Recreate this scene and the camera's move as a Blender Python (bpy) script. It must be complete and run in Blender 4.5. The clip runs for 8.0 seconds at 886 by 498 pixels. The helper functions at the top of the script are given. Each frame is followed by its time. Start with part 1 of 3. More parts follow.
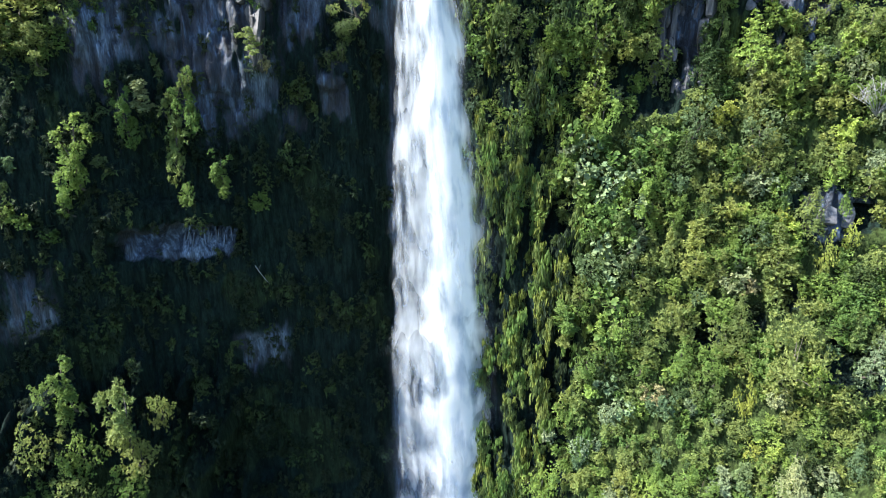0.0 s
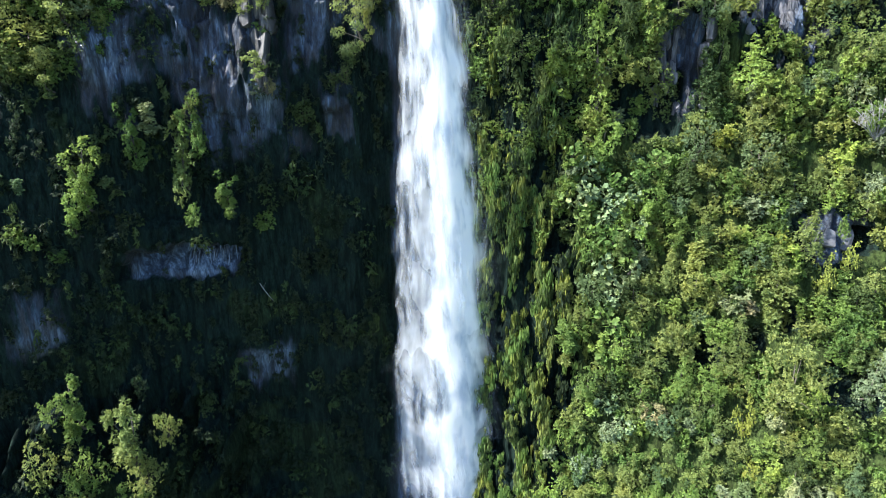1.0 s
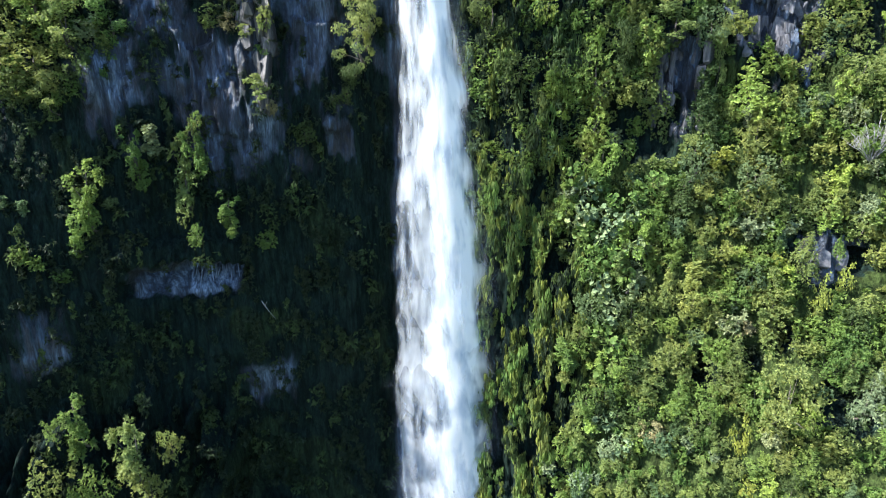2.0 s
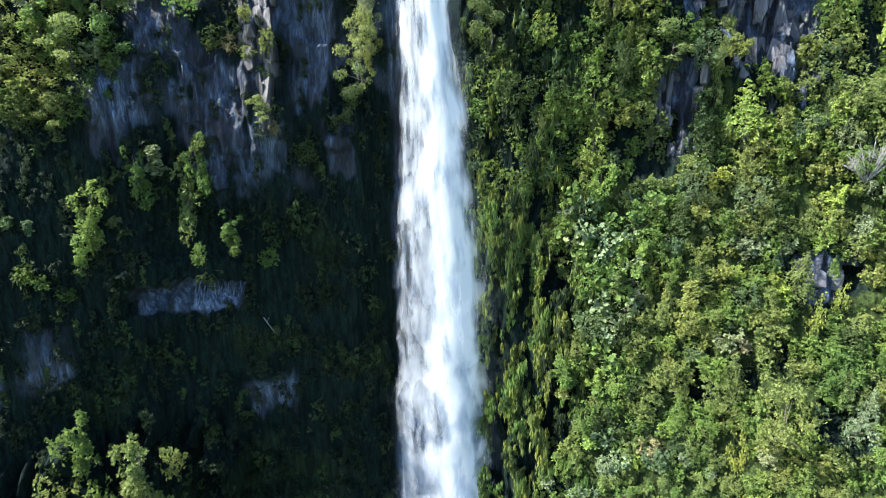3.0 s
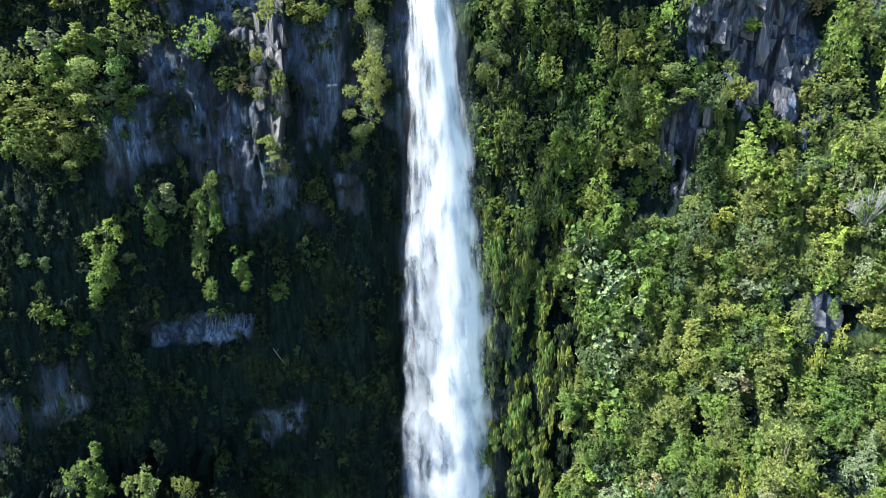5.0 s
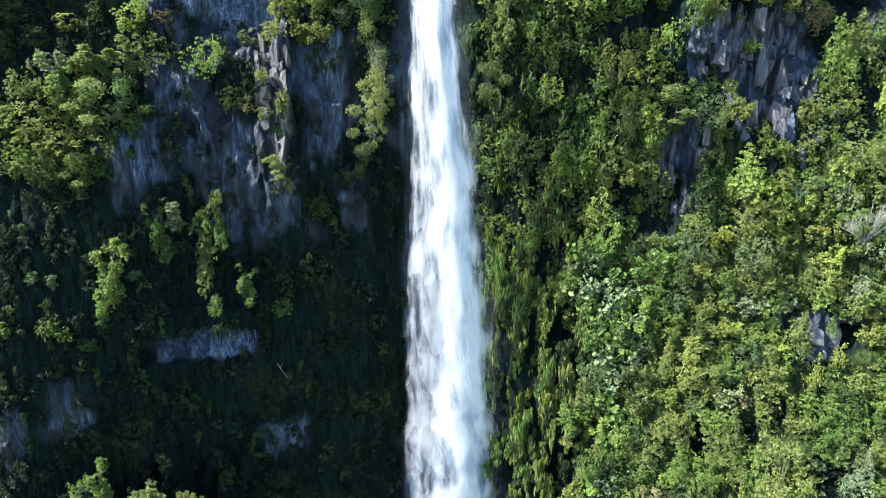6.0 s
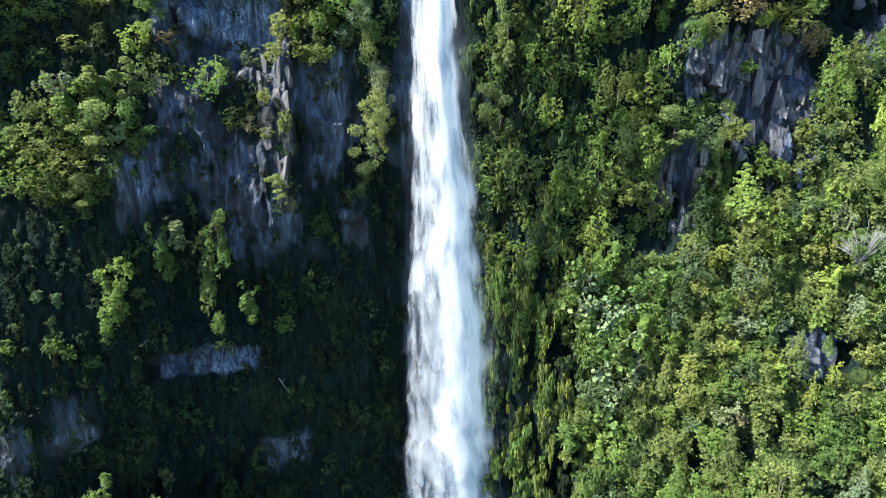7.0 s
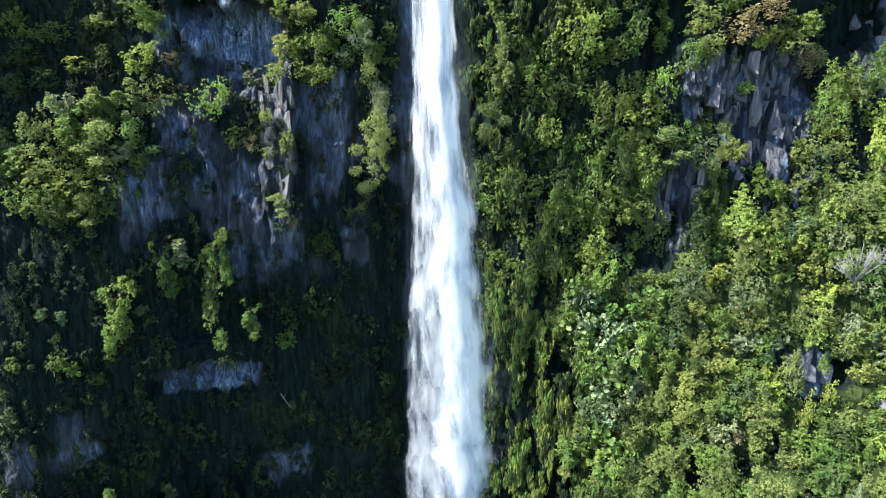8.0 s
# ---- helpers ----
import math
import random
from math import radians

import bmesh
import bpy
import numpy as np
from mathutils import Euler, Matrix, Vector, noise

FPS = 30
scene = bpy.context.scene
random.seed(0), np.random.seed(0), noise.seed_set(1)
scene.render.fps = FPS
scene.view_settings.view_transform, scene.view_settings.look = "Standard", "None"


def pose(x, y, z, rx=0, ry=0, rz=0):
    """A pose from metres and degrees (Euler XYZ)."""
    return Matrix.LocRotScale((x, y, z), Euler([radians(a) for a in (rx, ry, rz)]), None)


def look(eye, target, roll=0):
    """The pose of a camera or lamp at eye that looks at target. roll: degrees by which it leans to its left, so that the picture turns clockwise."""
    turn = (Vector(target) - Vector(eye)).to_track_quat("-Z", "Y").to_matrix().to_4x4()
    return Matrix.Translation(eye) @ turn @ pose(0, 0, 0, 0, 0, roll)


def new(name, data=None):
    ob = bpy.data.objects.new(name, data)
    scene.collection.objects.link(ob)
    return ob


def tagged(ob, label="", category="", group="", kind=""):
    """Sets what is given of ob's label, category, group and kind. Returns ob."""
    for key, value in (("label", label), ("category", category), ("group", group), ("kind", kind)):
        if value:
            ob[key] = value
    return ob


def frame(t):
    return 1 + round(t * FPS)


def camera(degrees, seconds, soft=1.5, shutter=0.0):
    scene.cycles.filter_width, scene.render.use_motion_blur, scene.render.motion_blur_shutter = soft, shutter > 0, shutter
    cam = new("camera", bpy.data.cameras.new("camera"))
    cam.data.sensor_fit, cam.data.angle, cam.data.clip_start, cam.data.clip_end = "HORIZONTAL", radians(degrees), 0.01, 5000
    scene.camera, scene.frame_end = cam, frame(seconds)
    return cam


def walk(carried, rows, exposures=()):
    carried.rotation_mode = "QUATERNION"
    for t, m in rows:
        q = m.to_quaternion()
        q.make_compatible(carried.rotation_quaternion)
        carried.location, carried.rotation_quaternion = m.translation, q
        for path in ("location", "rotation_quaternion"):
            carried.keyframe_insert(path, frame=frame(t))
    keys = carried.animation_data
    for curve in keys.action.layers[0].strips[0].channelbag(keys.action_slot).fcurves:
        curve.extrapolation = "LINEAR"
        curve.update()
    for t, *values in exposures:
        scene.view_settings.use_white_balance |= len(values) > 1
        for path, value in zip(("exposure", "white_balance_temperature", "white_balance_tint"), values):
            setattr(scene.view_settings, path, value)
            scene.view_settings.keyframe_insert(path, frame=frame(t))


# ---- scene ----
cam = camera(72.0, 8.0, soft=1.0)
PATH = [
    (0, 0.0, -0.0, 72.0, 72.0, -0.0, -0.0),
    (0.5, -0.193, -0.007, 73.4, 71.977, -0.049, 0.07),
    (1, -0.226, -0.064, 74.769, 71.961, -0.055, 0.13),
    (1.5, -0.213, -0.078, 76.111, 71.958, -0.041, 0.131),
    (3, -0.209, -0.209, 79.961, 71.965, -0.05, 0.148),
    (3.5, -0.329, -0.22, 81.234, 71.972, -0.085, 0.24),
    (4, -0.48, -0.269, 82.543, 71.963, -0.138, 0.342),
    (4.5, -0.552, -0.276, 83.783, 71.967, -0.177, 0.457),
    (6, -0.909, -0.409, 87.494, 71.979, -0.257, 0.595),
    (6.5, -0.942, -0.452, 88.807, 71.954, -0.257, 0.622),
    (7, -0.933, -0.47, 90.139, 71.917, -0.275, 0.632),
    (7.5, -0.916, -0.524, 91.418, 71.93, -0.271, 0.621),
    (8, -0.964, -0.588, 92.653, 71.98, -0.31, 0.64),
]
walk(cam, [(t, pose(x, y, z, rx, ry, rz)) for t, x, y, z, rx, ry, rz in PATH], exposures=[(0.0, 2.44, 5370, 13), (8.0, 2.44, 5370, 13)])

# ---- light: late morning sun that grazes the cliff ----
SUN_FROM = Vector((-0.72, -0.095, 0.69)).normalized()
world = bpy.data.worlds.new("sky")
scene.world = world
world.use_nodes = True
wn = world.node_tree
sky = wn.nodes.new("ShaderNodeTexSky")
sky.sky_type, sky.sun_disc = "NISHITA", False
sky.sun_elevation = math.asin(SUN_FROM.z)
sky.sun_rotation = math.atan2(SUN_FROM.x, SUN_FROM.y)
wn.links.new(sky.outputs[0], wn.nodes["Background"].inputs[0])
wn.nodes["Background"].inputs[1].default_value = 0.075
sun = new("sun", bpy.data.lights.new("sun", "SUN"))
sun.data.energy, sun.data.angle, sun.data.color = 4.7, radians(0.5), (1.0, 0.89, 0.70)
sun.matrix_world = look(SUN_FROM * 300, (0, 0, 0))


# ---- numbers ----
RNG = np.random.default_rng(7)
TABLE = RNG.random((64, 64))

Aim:
Output all of the data exactly as it stands, minus any images.

Written answer:
Recreate this scene and the camera's move as a Blender Python (bpy) script. It must be complete and run in Blender 4.5. The clip runs for 8.0 seconds at 886 by 498 pixels. The helper functions at the top of the script are given. Each frame is followed by its time. Start with part 1 of 3. More parts follow.
0.0 s
1.0 s
2.0 s
3.0 s
5.0 s
6.0 s
7.0 s
8.0 s
# ---- helpers ----
import math
import random
from math import radians

import bmesh
import bpy
import numpy as np
from mathutils import Euler, Matrix, Vector, noise

FPS = 30
scene = bpy.context.scene
random.seed(0), np.random.seed(0), noise.seed_set(1)
scene.render.fps = FPS
scene.view_settings.view_transform, scene.view_settings.look = "Standard", "None"


def pose(x, y, z, rx=0, ry=0, rz=0):
    """A pose from metres and degrees (Euler XYZ)."""
    return Matrix.LocRotScale((x, y, z), Euler([radians(a) for a in (rx, ry, rz)]), None)


def look(eye, target, roll=0):
    """The pose of a camera or lamp at eye that looks at target. roll: degrees by which it leans to its left, so that the picture turns clockwise."""
    turn = (Vector(target) - Vector(eye)).to_track_quat("-Z", "Y").to_matrix().to_4x4()
    return Matrix.Translation(eye) @ turn @ pose(0, 0, 0, 0, 0, roll)


def new(name, data=None):
    ob = bpy.data.objects.new(name, data)
    scene.collection.objects.link(ob)
    return ob


def tagged(ob, label="", category="", group="", kind=""):
    """Sets what is given of ob's label, category, group and kind. Returns ob."""
    for key, value in (("label", label), ("category", category), ("group", group), ("kind", kind)):
        if value:
            ob[key] = value
    return ob


def frame(t):
    return 1 + round(t * FPS)


def camera(degrees, seconds, soft=1.5, shutter=0.0):
    scene.cycles.filter_width, scene.render.use_motion_blur, scene.render.motion_blur_shutter = soft, shutter > 0, shutter
    cam = new("camera", bpy.data.cameras.new("camera"))
    cam.data.sensor_fit, cam.data.angle, cam.data.clip_start, cam.data.clip_end = "HORIZONTAL", radians(degrees), 0.01, 5000
    scene.camera, scene.frame_end = cam, frame(seconds)
    return cam


def walk(carried, rows, exposures=()):
    carried.rotation_mode = "QUATERNION"
    for t, m in rows:
        q = m.to_quaternion()
        q.make_compatible(carried.rotation_quaternion)
        carried.location, carried.rotation_quaternion = m.translation, q
        for path in ("location", "rotation_quaternion"):
            carried.keyframe_insert(path, frame=frame(t))
    keys = carried.animation_data
    for curve in keys.action.layers[0].strips[0].channelbag(keys.action_slot).fcurves:
        curve.extrapolation = "LINEAR"
        curve.update()
    for t, *values in exposures:
        scene.view_settings.use_white_balance |= len(values) > 1
        for path, value in zip(("exposure", "white_balance_temperature", "white_balance_tint"), values):
            setattr(scene.view_settings, path, value)
            scene.view_settings.keyframe_insert(path, frame=frame(t))


# ---- scene ----
cam = camera(72.0, 8.0, soft=1.0)
PATH = [
    (0, 0.0, -0.0, 72.0, 72.0, -0.0, -0.0),
    (0.5, -0.193, -0.007, 73.4, 71.977, -0.049, 0.07),
    (1, -0.226, -0.064, 74.769, 71.961, -0.055, 0.13),
    (1.5, -0.213, -0.078, 76.111, 71.958, -0.041, 0.131),
    (3, -0.209, -0.209, 79.961, 71.965, -0.05, 0.148),
    (3.5, -0.329, -0.22, 81.234, 71.972, -0.085, 0.24),
    (4, -0.48, -0.269, 82.543, 71.963, -0.138, 0.342),
    (4.5, -0.552, -0.276, 83.783, 71.967, -0.177, 0.457),
    (6, -0.909, -0.409, 87.494, 71.979, -0.257, 0.595),
    (6.5, -0.942, -0.452, 88.807, 71.954, -0.257, 0.622),
    (7, -0.933, -0.47, 90.139, 71.917, -0.275, 0.632),
    (7.5, -0.916, -0.524, 91.418, 71.93, -0.271, 0.621),
    (8, -0.964, -0.588, 92.653, 71.98, -0.31, 0.64),
]
walk(cam, [(t, pose(x, y, z, rx, ry, rz)) for t, x, y, z, rx, ry, rz in PATH], exposures=[(0.0, 2.44, 5370, 13), (8.0, 2.44, 5370, 13)])

# ---- light: late morning sun that grazes the cliff ----
SUN_FROM = Vector((-0.72, -0.095, 0.69)).normalized()
world = bpy.data.worlds.new("sky")
scene.world = world
world.use_nodes = True
wn = world.node_tree
sky = wn.nodes.new("ShaderNodeTexSky")
sky.sky_type, sky.sun_disc = "NISHITA", False
sky.sun_elevation = math.asin(SUN_FROM.z)
sky.sun_rotation = math.atan2(SUN_FROM.x, SUN_FROM.y)
wn.links.new(sky.outputs[0], wn.nodes["Background"].inputs[0])
wn.nodes["Background"].inputs[1].default_value = 0.075
sun = new("sun", bpy.data.lights.new("sun", "SUN"))
sun.data.energy, sun.data.angle, sun.data.color = 4.7, radians(0.5), (1.0, 0.89, 0.70)
sun.matrix_world = look(SUN_FROM * 300, (0, 0, 0))


# ---- numbers ----
RNG = np.random.default_rng(7)
TABLE = RNG.random((64, 64))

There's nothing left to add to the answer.